# STATED GOAL
Please transcribe the data below exactly. Leave the pictures out.

--- begin INFORMATION SUPPLIED ---

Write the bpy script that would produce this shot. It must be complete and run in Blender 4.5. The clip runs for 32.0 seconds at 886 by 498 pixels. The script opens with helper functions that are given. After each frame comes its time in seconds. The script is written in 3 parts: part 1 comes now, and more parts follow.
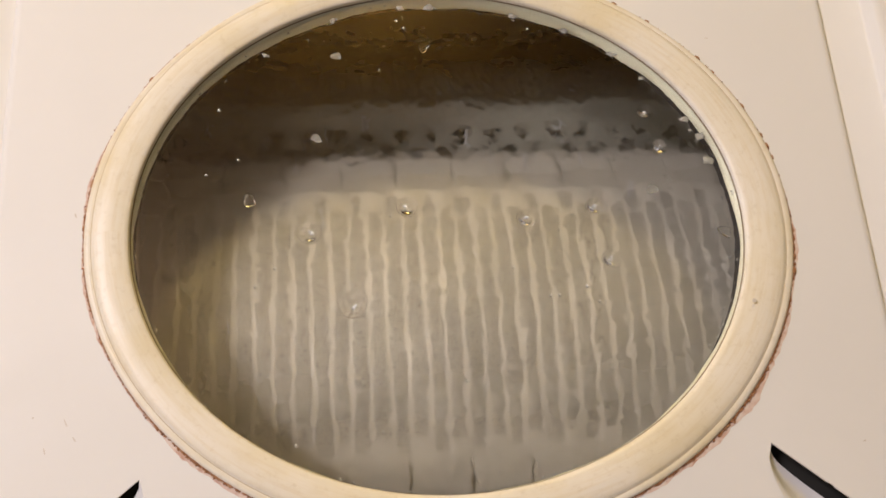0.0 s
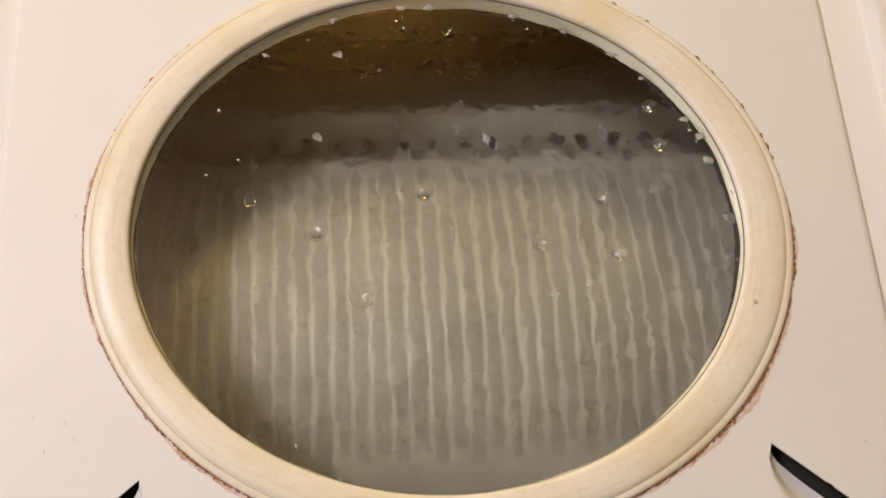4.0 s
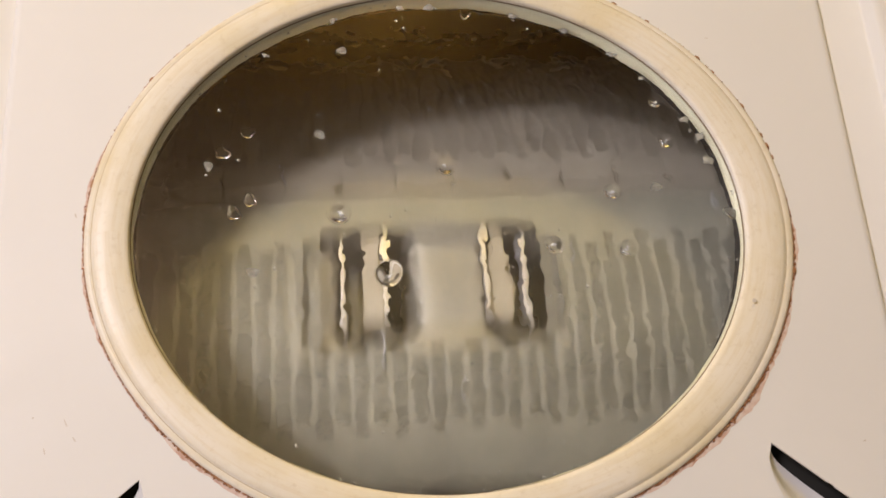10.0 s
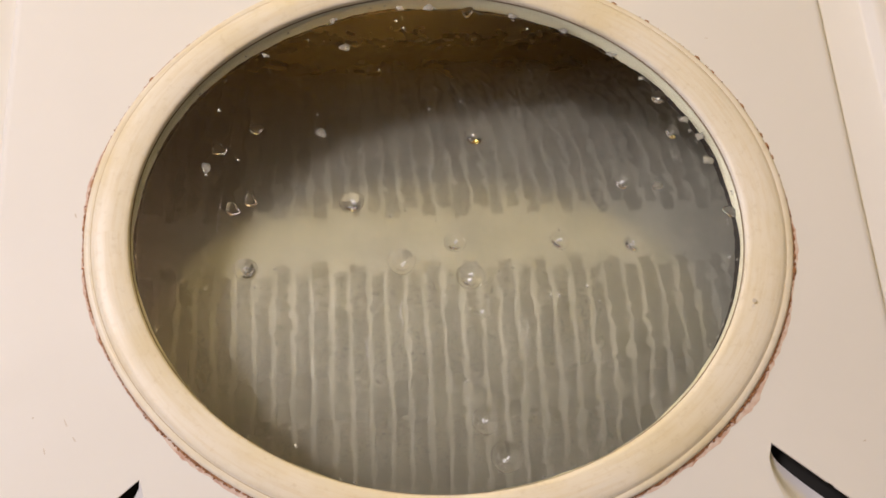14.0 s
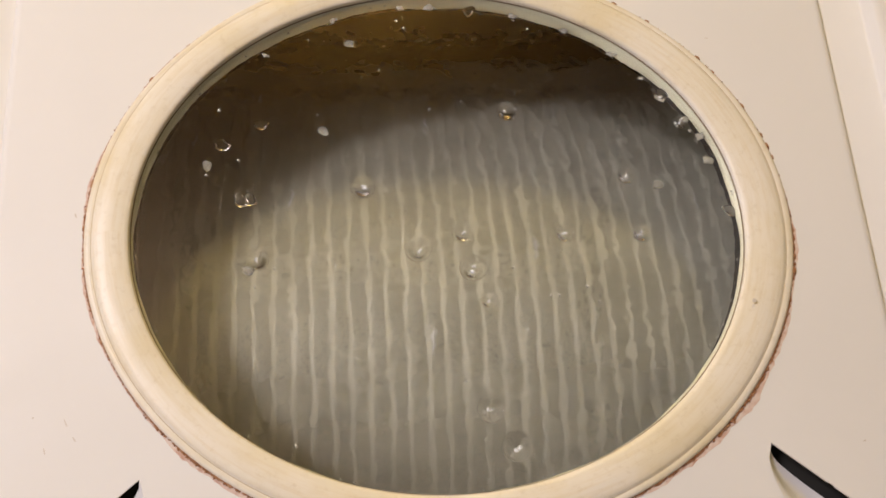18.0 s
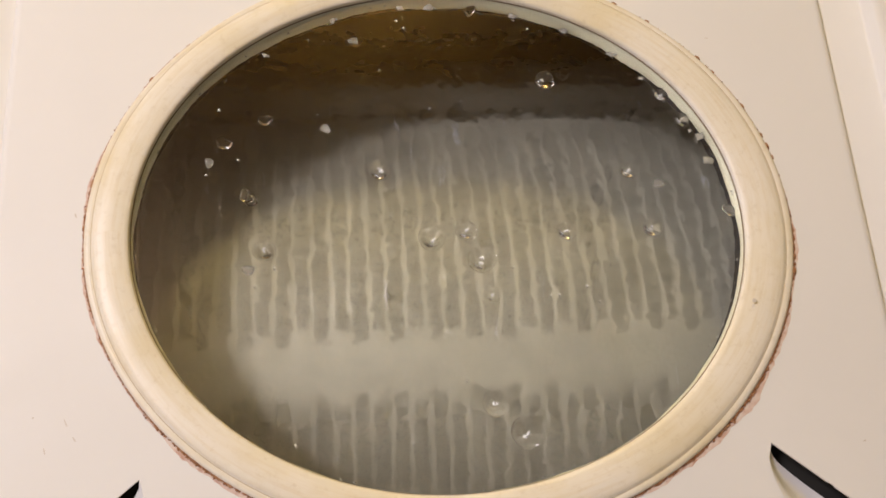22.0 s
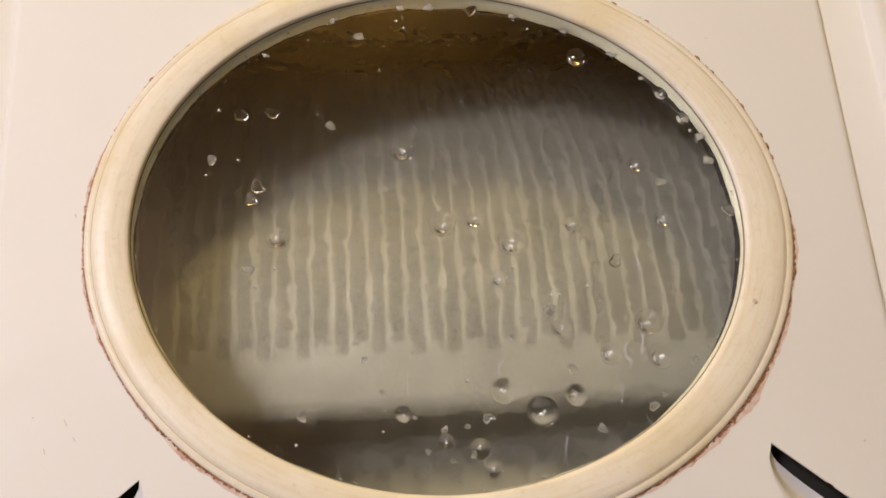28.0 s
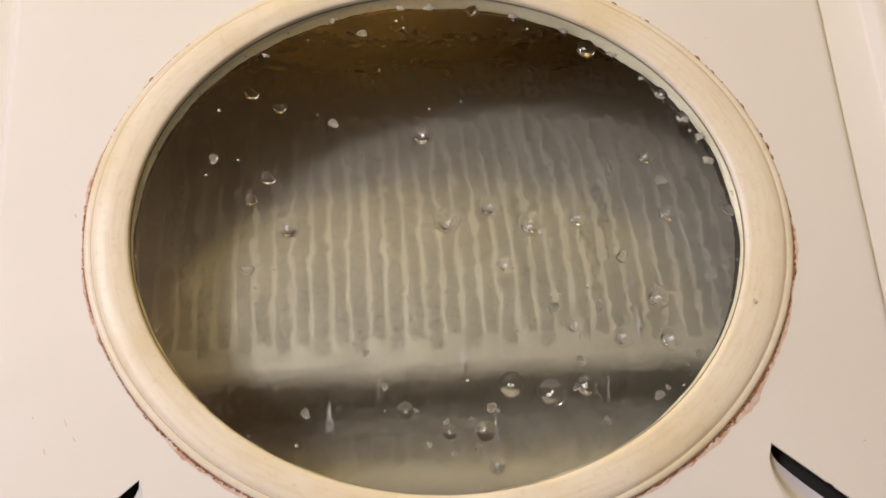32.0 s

--- end INFORMATION SUPPLIED ---

# RIGHT ANSWER
Write the bpy script that would produce this shot. It must be complete and run in Blender 4.5. The clip runs for 32.0 seconds at 886 by 498 pixels. The script opens with helper functions that are given. After each frame comes its time in seconds. The script is written in 3 parts: part 1 comes now, and more parts follow.
0.0 s
4.0 s
10.0 s
14.0 s
18.0 s
22.0 s
28.0 s
32.0 s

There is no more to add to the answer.